At fifteen, Dakota Fanning is finally outgrowing the adjective that’s been applied to her so frequently during her decade-long career: precocious. It’s not a bad word, of course, and doubtless there are actresses three times her age who would kill to have worked with Robert De Niro, Tom Cruise, and Denzel Washington—to say nothing of the prodigious natural talent that got Dakota there. But if her brief turn in this month’s The Twilight Saga: New Moon signals anything, it’s a willingness to shed the self-serious image.
Certainly, Dakota’s role in the Twilight sequel didn’t seem to present too much of an acting challenge. Asked how she prepared, Dakota laughs. “I wasn’t in my mirror like Zoolander, doing the Blue Steel!” she says. “The red contacts were enough.” The actress was drawn to the project for pretty much the same reason any teen would be: It sounded like fun. “I read all four Twilight books in one week. It’s such a phenomenon, and I wanted to be able to say that I was a part of it.”
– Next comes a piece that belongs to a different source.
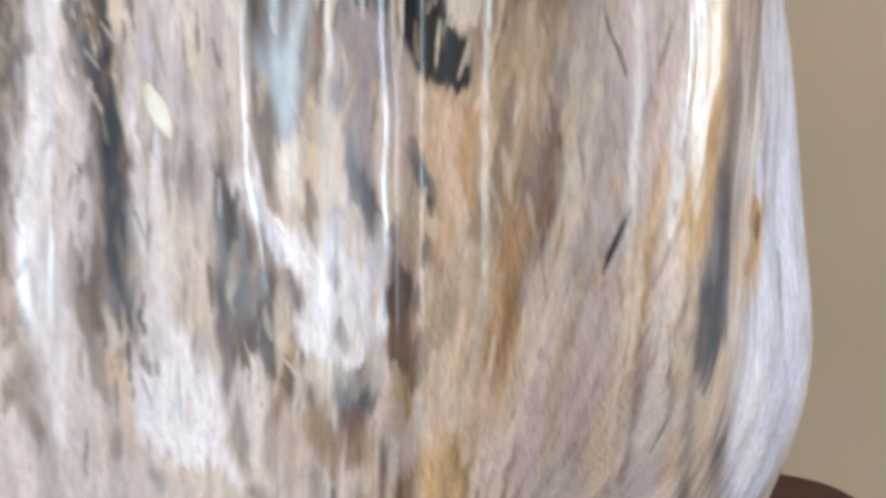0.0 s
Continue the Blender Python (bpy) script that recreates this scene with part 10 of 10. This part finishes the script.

Making New Moon also gave Dakota a chance to get to know Kristen Stewart before they started shooting the upcoming Runaways biopic. “We became really close,” Dakota says, “like we’d known each other for our whole lives. We talk all the time.” Their off-set friendship added a layer of peculiarity to the proceedings on the New Moon set—”I’ve never been such an evil character, and because I do know Kristen so well, being mean to her was really weird. It’s like, Sorry, dude!” But the chemistry came in handy when Dakota and Kristen played punk rockers Cherie Currie (the Runaways’ lead singer) and Joan Jett. “The relationship that Joan and Cherie have in the script is kind of the one that Kristen and I have in real life,” Dakota says—although, she clarifies, “minus the destructive part.” (In an e-mail from the Eclipse set, Kristen effusively praises her costar, writing, “Dakota is one of the most consistently moving actors I have ever worked with. I’m always better with her.”)
Dakota sang on several tracks for The Runaways, and she admits that the role is “very different” from anything she’s done before. But as against type as Dakota’s casting may be, the summer spent sporting a platinum wig and “eyeliner that never came off” seems to have had a discernible effect on her style: When she shows up for her Teen Vogue interview, she’s wearing jean shorts, high Doc Martens, and a loose, black tank top, with a plastic turquoise rosary slung around her neck. Then again, maybe the onetime Marc Jacobs model has always had a bit of an edge; after her first Teen Vogue shoot, when she was just twelve, she took home a pair of custom-made kid-size MJ combat boots. “I still have them!” she happily confirms. “I’ve had to have them stretched, but I will do anything it takes to squeeze into those shoes.”
Dakota points out that the difficulties of transitioning from talented tot to adult actress aren’t avoidable, unless she wants to retire at sixteen. “I’m going to get older,” she says. “And I want to act for the rest of my life—it’s what I love—so I have to move forward with my career. The choices that I make might not always please everyone, but I have to do what I feel is appropriate and right for the time.”
Asked if she’s going through any off-screen teen angst, Dakota says no. “I get my rebellion out through my movies. I’m boring in that way. I enjoy having a normal life.” One might imagine that would be tricky, given her celebrity, but Dakota is halfway through her junior year at a private school in Los Angeles, and she says that the kids have never treated her any differently than anyone else. “I started there in the ninth grade, and they were pretty receptive to me right away. I really wanted a home base, because I feel like no matter how old people are, they remember homecoming. They remember their senior prom. And I really wanted that.”
According to Dakota, she hasn’t dated much: “One boy from my school,” she says. “I have a small class, so the pool is very limited. Everyone kind of knows everyone.” Dakota’s studying psychology and something called cement sculpture while she weighs movie offers—and she’s a cheerleader. Published reports have her as a member of the JV squad, but when this is mentioned, she corrects the error and reveals a bit of the determination that’s made the little girl from Georgia a big Hollywood star. “I’m varsity now, thank you,” she says. Indeed, she is.